## Dataset entries

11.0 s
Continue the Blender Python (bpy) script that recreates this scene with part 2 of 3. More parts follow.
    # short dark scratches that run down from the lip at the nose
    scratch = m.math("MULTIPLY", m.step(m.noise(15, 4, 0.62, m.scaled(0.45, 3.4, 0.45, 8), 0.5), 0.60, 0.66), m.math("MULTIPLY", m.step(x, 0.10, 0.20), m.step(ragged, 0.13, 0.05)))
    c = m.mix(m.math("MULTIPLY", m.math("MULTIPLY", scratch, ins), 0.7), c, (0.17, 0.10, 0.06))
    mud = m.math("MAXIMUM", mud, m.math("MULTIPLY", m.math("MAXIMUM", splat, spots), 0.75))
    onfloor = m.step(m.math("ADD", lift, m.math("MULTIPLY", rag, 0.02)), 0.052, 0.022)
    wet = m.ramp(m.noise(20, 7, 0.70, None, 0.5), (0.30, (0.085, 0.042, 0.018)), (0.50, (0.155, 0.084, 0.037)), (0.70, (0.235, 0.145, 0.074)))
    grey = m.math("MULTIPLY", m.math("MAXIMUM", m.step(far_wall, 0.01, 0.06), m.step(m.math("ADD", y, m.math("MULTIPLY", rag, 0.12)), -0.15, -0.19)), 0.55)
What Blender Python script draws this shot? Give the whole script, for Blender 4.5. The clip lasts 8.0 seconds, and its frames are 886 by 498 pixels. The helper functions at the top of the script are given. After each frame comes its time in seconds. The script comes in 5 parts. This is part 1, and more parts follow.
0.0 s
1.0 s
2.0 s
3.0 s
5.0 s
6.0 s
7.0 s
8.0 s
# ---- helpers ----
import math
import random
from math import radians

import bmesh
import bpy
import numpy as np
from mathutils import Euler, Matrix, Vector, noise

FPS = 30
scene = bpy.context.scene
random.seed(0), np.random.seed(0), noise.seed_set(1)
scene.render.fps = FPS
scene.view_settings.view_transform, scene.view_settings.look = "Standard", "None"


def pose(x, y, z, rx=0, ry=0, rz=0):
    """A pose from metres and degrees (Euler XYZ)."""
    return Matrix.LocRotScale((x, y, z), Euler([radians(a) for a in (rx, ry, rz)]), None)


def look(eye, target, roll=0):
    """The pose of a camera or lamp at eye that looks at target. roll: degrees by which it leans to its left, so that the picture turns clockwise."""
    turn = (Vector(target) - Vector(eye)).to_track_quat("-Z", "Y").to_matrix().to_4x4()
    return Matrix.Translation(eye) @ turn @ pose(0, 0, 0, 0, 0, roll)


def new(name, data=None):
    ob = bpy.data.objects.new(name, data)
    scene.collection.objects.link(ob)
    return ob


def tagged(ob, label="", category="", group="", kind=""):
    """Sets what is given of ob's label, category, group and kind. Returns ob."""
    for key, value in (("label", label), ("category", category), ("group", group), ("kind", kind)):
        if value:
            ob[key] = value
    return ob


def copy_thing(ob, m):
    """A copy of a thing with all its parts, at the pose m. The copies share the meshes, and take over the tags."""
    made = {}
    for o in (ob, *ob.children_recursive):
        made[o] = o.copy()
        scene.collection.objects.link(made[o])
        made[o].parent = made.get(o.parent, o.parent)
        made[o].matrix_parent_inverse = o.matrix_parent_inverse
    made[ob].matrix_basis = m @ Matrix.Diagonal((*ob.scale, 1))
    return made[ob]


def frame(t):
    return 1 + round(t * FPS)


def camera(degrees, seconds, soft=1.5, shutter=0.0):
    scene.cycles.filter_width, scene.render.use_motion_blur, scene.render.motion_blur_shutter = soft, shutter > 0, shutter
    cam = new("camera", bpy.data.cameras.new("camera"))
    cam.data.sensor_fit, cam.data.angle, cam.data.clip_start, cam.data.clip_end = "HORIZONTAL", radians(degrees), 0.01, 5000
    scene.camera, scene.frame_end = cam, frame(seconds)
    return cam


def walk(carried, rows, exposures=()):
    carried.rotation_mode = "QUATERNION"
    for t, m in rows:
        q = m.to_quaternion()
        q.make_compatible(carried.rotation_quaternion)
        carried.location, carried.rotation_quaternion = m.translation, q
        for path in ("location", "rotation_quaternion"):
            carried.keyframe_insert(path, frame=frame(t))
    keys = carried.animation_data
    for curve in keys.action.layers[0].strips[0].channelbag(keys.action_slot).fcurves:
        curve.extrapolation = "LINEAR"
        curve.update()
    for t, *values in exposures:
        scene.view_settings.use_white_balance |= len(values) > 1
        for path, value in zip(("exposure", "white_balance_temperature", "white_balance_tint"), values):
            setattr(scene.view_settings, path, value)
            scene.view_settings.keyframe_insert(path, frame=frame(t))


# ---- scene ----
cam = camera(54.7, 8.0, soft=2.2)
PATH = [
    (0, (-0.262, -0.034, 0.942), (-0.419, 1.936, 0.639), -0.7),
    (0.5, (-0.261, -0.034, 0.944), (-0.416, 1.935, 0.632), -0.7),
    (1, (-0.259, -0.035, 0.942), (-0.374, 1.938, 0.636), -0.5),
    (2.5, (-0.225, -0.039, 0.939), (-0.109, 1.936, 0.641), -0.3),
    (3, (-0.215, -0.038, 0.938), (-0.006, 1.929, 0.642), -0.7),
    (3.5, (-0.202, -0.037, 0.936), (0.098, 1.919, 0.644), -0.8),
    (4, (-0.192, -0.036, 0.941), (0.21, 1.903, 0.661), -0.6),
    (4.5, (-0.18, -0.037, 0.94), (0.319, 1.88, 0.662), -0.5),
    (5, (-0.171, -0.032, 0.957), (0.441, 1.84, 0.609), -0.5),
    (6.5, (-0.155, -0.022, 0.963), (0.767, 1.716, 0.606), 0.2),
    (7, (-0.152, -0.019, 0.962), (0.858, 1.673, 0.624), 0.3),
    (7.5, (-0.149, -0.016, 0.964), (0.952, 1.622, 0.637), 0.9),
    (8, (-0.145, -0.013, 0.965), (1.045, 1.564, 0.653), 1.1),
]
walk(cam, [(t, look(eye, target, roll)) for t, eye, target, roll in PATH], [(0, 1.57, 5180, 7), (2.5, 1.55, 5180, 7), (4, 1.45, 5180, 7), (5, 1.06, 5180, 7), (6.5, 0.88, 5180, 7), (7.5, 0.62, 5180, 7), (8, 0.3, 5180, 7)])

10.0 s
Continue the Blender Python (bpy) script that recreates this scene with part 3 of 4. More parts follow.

## Exercise goal
Restate the listing above word for word.

## Full output
11.0 s
Continue the Blender Python (bpy) script that recreates this scene with part 2 of 3. More parts follow.
    # short dark scratches that run down from the lip at the nose
    scratch = m.math("MULTIPLY", m.step(m.noise(15, 4, 0.62, m.scaled(0.45, 3.4, 0.45, 8), 0.5), 0.60, 0.66), m.math("MULTIPLY", m.step(x, 0.10, 0.20), m.step(ragged, 0.13, 0.05)))
    c = m.mix(m.math("MULTIPLY", m.math("MULTIPLY", scratch, ins), 0.7), c, (0.17, 0.10, 0.06))
    mud = m.math("MAXIMUM", mud, m.math("MULTIPLY", m.math("MAXIMUM", splat, spots), 0.75))
    onfloor = m.step(m.math("ADD", lift, m.math("MULTIPLY", rag, 0.02)), 0.052, 0.022)
    wet = m.ramp(m.noise(20, 7, 0.70, None, 0.5), (0.30, (0.085, 0.042, 0.018)), (0.50, (0.155, 0.084, 0.037)), (0.70, (0.235, 0.145, 0.074)))
    grey = m.math("MULTIPLY", m.math("MAXIMUM", m.step(far_wall, 0.01, 0.06), m.step(m.math("ADD", y, m.math("MULTIPLY", rag, 0.12)), -0.15, -0.19)), 0.55)
What Blender Python script draws this shot? Give the whole script, for Blender 4.5. The clip lasts 8.0 seconds, and its frames are 886 by 498 pixels. The helper functions at the top of the script are given. After each frame comes its time in seconds. The script comes in 5 parts. This is part 1, and more parts follow.
0.0 s
1.0 s
2.0 s
3.0 s
5.0 s
6.0 s
7.0 s
8.0 s
# ---- helpers ----
import math
import random
from math import radians

import bmesh
import bpy
import numpy as np
from mathutils import Euler, Matrix, Vector, noise

FPS = 30
scene = bpy.context.scene
random.seed(0), np.random.seed(0), noise.seed_set(1)
scene.render.fps = FPS
scene.view_settings.view_transform, scene.view_settings.look = "Standard", "None"


def pose(x, y, z, rx=0, ry=0, rz=0):
    """A pose from metres and degrees (Euler XYZ)."""
    return Matrix.LocRotScale((x, y, z), Euler([radians(a) for a in (rx, ry, rz)]), None)


def look(eye, target, roll=0):
    """The pose of a camera or lamp at eye that looks at target. roll: degrees by which it leans to its left, so that the picture turns clockwise."""
    turn = (Vector(target) - Vector(eye)).to_track_quat("-Z", "Y").to_matrix().to_4x4()
    return Matrix.Translation(eye) @ turn @ pose(0, 0, 0, 0, 0, roll)


def new(name, data=None):
    ob = bpy.data.objects.new(name, data)
    scene.collection.objects.link(ob)
    return ob


def tagged(ob, label="", category="", group="", kind=""):
    """Sets what is given of ob's label, category, group and kind. Returns ob."""
    for key, value in (("label", label), ("category", category), ("group", group), ("kind", kind)):
        if value:
            ob[key] = value
    return ob


def copy_thing(ob, m):
    """A copy of a thing with all its parts, at the pose m. The copies share the meshes, and take over the tags."""
    made = {}
    for o in (ob, *ob.children_recursive):
        made[o] = o.copy()
        scene.collection.objects.link(made[o])
        made[o].parent = made.get(o.parent, o.parent)
        made[o].matrix_parent_inverse = o.matrix_parent_inverse
    made[ob].matrix_basis = m @ Matrix.Diagonal((*ob.scale, 1))
    return made[ob]


def frame(t):
    return 1 + round(t * FPS)


def camera(degrees, seconds, soft=1.5, shutter=0.0):
    scene.cycles.filter_width, scene.render.use_motion_blur, scene.render.motion_blur_shutter = soft, shutter > 0, shutter
    cam = new("camera", bpy.data.cameras.new("camera"))
    cam.data.sensor_fit, cam.data.angle, cam.data.clip_start, cam.data.clip_end = "HORIZONTAL", radians(degrees), 0.01, 5000
    scene.camera, scene.frame_end = cam, frame(seconds)
    return cam


def walk(carried, rows, exposures=()):
    carried.rotation_mode = "QUATERNION"
    for t, m in rows:
        q = m.to_quaternion()
        q.make_compatible(carried.rotation_quaternion)
        carried.location, carried.rotation_quaternion = m.translation, q
        for path in ("location", "rotation_quaternion"):
            carried.keyframe_insert(path, frame=frame(t))
    keys = carried.animation_data
    for curve in keys.action.layers[0].strips[0].channelbag(keys.action_slot).fcurves:
        curve.extrapolation = "LINEAR"
        curve.update()
    for t, *values in exposures:
        scene.view_settings.use_white_balance |= len(values) > 1
        for path, value in zip(("exposure", "white_balance_temperature", "white_balance_tint"), values):
            setattr(scene.view_settings, path, value)
            scene.view_settings.keyframe_insert(path, frame=frame(t))


# ---- scene ----
cam = camera(54.7, 8.0, soft=2.2)
PATH = [
    (0, (-0.262, -0.034, 0.942), (-0.419, 1.936, 0.639), -0.7),
    (0.5, (-0.261, -0.034, 0.944), (-0.416, 1.935, 0.632), -0.7),
    (1, (-0.259, -0.035, 0.942), (-0.374, 1.938, 0.636), -0.5),
    (2.5, (-0.225, -0.039, 0.939), (-0.109, 1.936, 0.641), -0.3),
    (3, (-0.215, -0.038, 0.938), (-0.006, 1.929, 0.642), -0.7),
    (3.5, (-0.202, -0.037, 0.936), (0.098, 1.919, 0.644), -0.8),
    (4, (-0.192, -0.036, 0.941), (0.21, 1.903, 0.661), -0.6),
    (4.5, (-0.18, -0.037, 0.94), (0.319, 1.88, 0.662), -0.5),
    (5, (-0.171, -0.032, 0.957), (0.441, 1.84, 0.609), -0.5),
    (6.5, (-0.155, -0.022, 0.963), (0.767, 1.716, 0.606), 0.2),
    (7, (-0.152, -0.019, 0.962), (0.858, 1.673, 0.624), 0.3),
    (7.5, (-0.149, -0.016, 0.964), (0.952, 1.622, 0.637), 0.9),
    (8, (-0.145, -0.013, 0.965), (1.045, 1.564, 0.653), 1.1),
]
walk(cam, [(t, look(eye, target, roll)) for t, eye, target, roll in PATH], [(0, 1.57, 5180, 7), (2.5, 1.55, 5180, 7), (4, 1.45, 5180, 7), (5, 1.06, 5180, 7), (6.5, 0.88, 5180, 7), (7.5, 0.62, 5180, 7), (8, 0.3, 5180, 7)])

10.0 s
Continue the Blender Python (bpy) script that recreates this scene with part 3 of 4. More parts follow.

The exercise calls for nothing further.